Ad Serving Interruption
Incident Report for Kevel
Resolved
This issue has been resolved. Our system works in a star configuration where each engine has a complete record of all the data it needs to serve ads. Each engine is pulling from a central database any changes (ad starts and stops). The central database went down earlier today (instance issue on Amazon), which our system is setup to handle. The engines continued to serve ads and we worked on restoring the database from the hot slave. While we were doing this the old db appears to have become reachable again but with no data, which then synced that data to all of the engines before we could un-hook those engines from the database.

Once this happened the engines began to serve blanks. We saw this happen and immediately moved all engines to pull from the slave, but due to all 100 engines trying to pull all the data it took around 10 minutes for this to complete. Once engines could restore data they began to come back up and begin serving ads.

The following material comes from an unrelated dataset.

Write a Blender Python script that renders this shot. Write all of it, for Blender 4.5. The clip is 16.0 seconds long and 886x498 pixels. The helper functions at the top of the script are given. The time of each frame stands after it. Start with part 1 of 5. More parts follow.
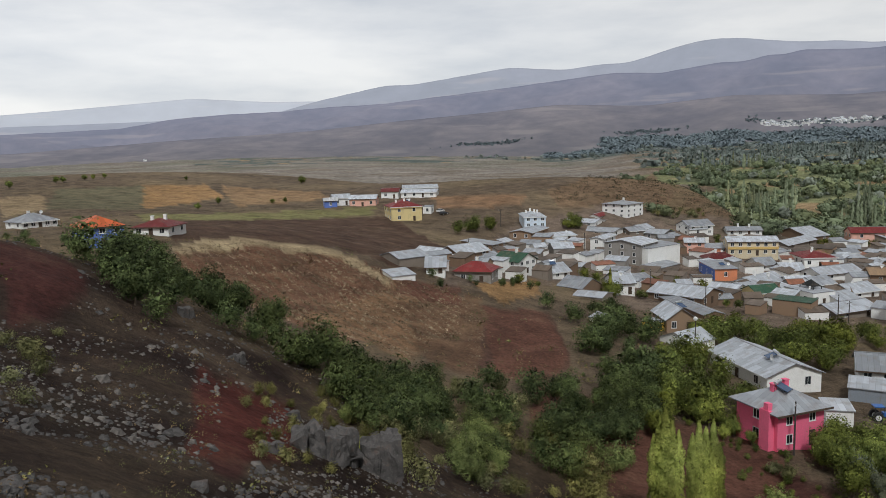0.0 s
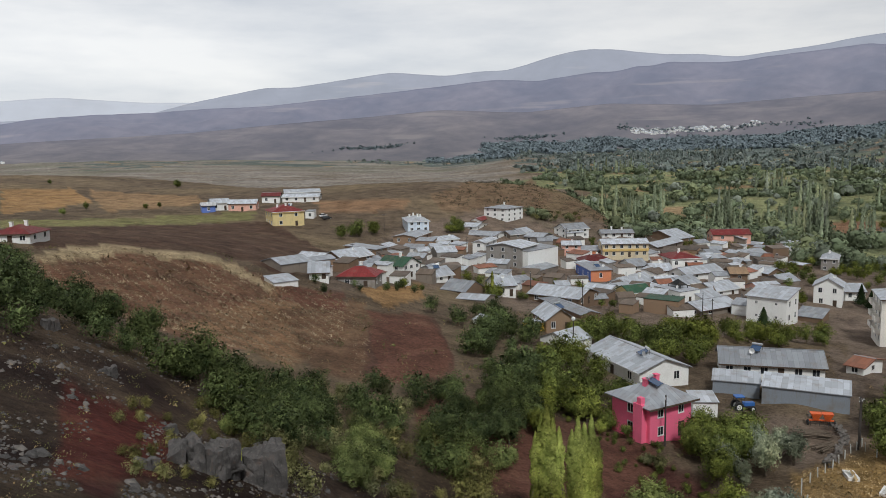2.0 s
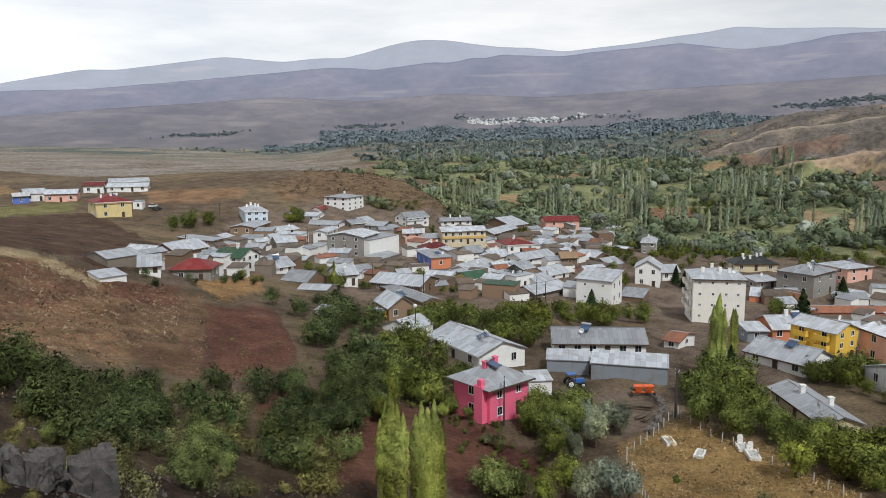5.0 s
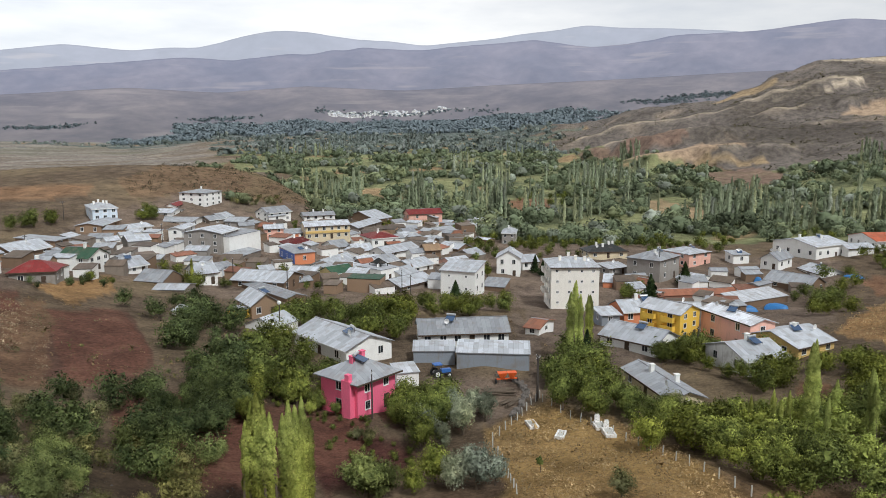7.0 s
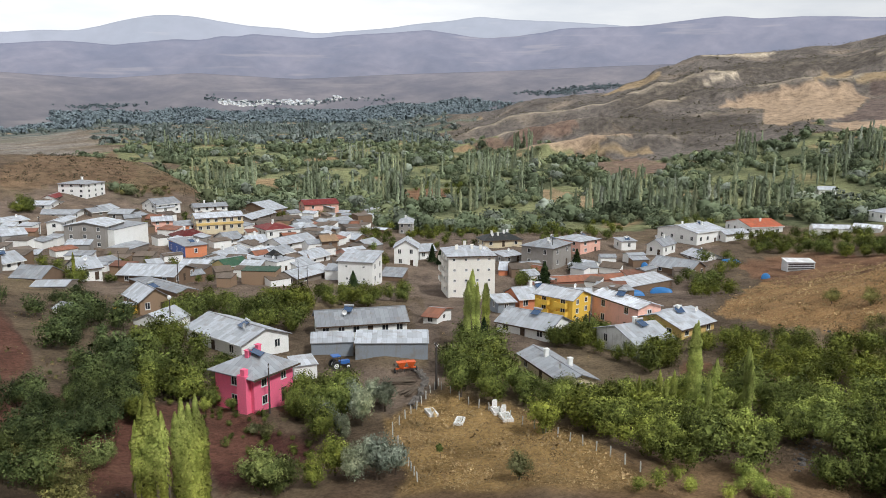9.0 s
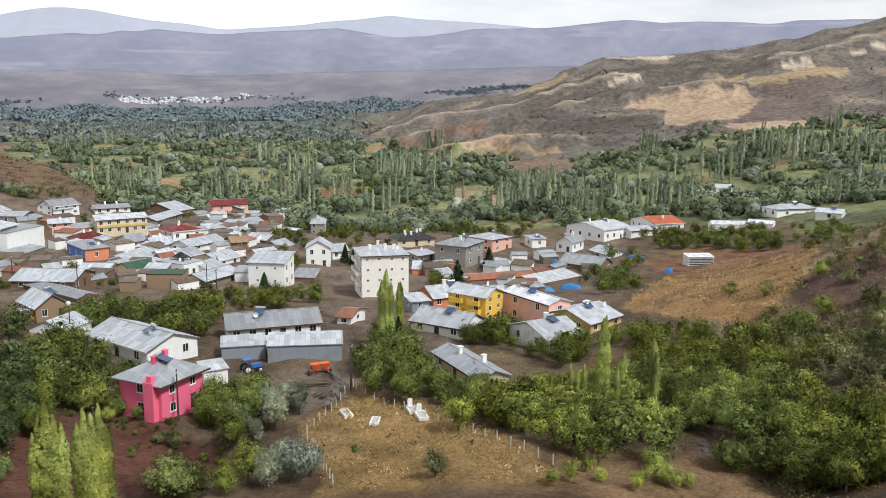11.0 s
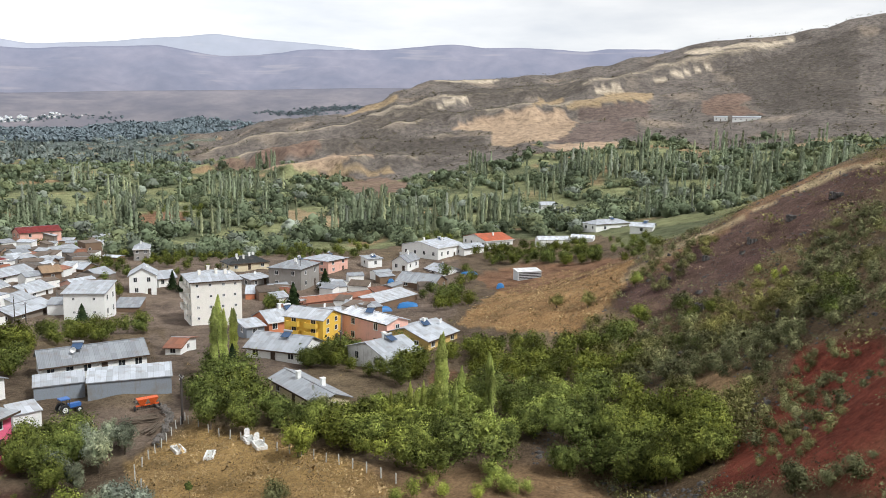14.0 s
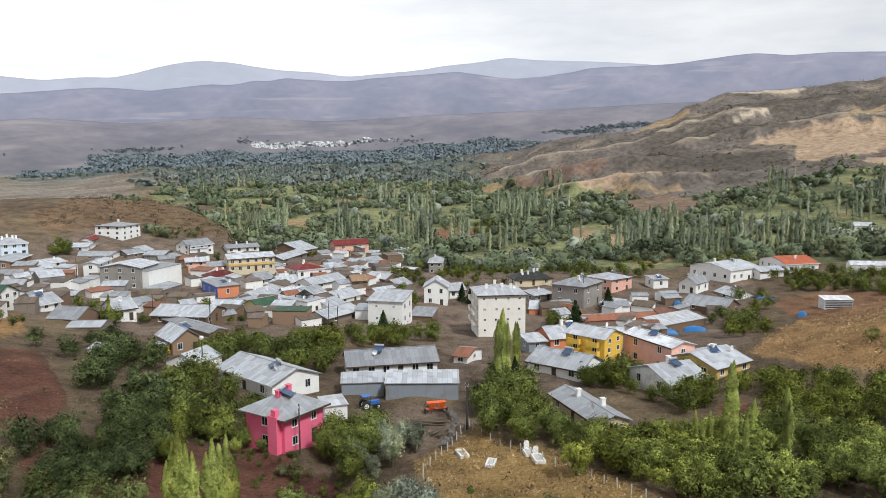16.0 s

This is something we have planned for and have a standard operation for - but we didn't anticipate the central db coming back online with no data. We are modifying our plan to include first un-hooking the engines to prevent this in the future. We are also setting up additional hot slaves so that if we did need to re-populate from scratch it would take much less time.
Posted Oct 12, 2015 - 16:11 EDT
Update
Ad serving has been restored to all engines and you should see ads serving again. Full explanation coming soon.
Posted Oct 12, 2015 - 15:56 EDT
Monitoring
Ad serving is beginning to be restored with engines coming back online as soon as they sync the data they need.
Posted Oct 12, 2015 - 15:51 EDT
Identified
We are experiencing an interruption to ad serving. Request are being returned but are serving blanks. We have already identified the issue and a fix is being deployed right now.
Posted Oct 12, 2015 - 15:42 EDT